Last Sunday, Dan and I sat down in the bishop’s office, had a brief talk, and I handed in a letter.
The bishop wanted me to think about this, but I’ve had 8 months — that’s two months longer than my mom’s last gestation period (my now 8-year old brother). And, I would say that time it takes to grow a body is an appropriate time to fully process a change of heart.
When I have spare moments during the day, my thoughts occasionally wander back to last summer. Coeur d’Alene. Rolling hills, large, luminous water body lapping up the shoreline, all the green, miles and miles riding and laughing with Dan on bikes, fresh food, nature, and the seemingly endless amount of downtime.
Peace is the word to describe the entire summer.
And here enters the dichotomy. Because, well… My brain imploded. exploded. unloaded. The pandora box of questions, doubts, curiosities about the religion I belonged to … it opened.
Who unlocked it? Not me. At the first whiff of a musty odor, I crammed as much as I could back into that box where it belonged. I was a mess. Enter: frustration, confusion, anger.
And, and then Dan spoke up. “The truth can withstand questioning,” he said.
We talked for days, hours, weeks discussing religion, society, truth, God. I did the old adage: I searched, I pondered, I prayed.

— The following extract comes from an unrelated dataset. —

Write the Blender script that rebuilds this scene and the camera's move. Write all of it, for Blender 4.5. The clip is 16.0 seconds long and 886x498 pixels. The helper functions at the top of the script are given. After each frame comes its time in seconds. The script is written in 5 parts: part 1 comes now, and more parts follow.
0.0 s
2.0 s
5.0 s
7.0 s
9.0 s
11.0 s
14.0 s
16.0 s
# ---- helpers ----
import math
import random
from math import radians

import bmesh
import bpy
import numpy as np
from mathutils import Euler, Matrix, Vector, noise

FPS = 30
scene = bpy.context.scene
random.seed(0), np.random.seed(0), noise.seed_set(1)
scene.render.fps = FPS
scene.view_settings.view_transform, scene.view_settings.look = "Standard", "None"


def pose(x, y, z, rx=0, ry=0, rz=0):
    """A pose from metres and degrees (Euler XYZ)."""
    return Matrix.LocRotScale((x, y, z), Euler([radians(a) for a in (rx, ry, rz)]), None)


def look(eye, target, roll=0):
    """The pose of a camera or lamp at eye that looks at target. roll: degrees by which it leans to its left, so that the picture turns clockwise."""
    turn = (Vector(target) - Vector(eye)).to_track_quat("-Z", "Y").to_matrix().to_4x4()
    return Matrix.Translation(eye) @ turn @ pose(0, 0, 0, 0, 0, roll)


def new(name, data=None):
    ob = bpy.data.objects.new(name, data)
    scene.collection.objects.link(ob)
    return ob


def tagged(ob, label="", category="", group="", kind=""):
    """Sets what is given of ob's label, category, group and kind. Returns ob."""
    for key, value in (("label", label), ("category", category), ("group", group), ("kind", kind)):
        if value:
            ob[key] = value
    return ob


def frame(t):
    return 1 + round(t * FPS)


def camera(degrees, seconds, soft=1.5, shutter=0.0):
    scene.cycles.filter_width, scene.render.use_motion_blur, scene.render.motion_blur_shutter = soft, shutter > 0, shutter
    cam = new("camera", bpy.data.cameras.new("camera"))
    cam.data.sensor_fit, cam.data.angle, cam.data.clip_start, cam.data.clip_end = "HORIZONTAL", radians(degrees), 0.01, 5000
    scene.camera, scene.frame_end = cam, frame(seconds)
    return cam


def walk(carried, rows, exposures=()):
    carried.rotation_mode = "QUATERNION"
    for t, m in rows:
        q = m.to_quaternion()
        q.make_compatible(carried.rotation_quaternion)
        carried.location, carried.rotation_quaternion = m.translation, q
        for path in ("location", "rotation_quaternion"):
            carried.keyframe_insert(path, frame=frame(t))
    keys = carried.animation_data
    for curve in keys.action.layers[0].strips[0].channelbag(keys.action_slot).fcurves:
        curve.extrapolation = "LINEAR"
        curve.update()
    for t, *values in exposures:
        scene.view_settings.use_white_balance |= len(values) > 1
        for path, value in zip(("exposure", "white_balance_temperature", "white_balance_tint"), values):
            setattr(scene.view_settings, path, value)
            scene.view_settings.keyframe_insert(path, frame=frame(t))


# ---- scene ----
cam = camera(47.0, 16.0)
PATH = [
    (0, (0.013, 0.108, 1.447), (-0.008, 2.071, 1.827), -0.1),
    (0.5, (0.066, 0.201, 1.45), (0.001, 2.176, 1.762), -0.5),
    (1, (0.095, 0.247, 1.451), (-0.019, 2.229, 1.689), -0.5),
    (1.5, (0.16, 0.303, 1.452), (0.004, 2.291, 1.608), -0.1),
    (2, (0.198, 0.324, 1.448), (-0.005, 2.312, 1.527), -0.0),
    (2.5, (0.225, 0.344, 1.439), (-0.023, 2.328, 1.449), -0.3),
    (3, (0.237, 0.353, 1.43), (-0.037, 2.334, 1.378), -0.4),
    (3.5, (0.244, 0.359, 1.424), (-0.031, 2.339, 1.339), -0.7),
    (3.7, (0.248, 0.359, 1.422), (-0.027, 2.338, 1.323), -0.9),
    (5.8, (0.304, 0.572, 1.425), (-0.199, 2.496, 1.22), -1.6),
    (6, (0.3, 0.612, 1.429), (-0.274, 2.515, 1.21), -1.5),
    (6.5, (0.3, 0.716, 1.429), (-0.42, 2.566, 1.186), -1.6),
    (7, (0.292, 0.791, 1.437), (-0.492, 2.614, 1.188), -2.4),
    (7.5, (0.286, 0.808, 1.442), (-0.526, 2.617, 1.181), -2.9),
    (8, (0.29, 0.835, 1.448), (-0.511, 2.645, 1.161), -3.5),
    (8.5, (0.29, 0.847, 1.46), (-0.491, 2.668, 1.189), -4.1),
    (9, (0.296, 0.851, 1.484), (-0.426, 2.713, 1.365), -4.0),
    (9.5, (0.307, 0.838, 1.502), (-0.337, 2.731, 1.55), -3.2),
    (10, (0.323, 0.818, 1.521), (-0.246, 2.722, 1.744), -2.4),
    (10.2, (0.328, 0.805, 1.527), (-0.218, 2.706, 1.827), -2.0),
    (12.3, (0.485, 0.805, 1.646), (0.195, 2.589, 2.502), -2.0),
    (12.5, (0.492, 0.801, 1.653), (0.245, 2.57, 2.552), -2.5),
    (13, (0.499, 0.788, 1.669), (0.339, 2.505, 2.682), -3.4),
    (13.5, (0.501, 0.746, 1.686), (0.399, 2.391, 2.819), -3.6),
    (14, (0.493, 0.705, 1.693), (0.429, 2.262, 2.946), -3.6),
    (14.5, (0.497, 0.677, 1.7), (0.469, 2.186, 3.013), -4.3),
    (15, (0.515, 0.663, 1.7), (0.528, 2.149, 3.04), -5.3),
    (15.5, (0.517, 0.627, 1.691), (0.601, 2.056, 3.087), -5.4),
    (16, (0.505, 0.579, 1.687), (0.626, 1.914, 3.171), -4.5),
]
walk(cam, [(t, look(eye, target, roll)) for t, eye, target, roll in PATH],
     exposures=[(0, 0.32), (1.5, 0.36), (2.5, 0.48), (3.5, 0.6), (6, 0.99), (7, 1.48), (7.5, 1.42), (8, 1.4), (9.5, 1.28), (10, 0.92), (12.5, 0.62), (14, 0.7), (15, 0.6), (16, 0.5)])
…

My whole being was invested in this endeavor. I fought it for a while, but the day came when my eyes were clear, my heart was peaceful, my shoulders light … and while I saw that LDS Church does bring people near to God, it is by no means completely true, or true completely.
And with this, I was free. Free from a religion that, so deep down that I wouldn’t have believed it if I hadn’t experienced it for myself, I did not want to be a part of.
And so the vital question rises: Who opened my pandora’s box?
On this hinges so many answers, and certainly more questions for some of my friends. But there is one thing I know, and it is this:
God and I spent this summer together.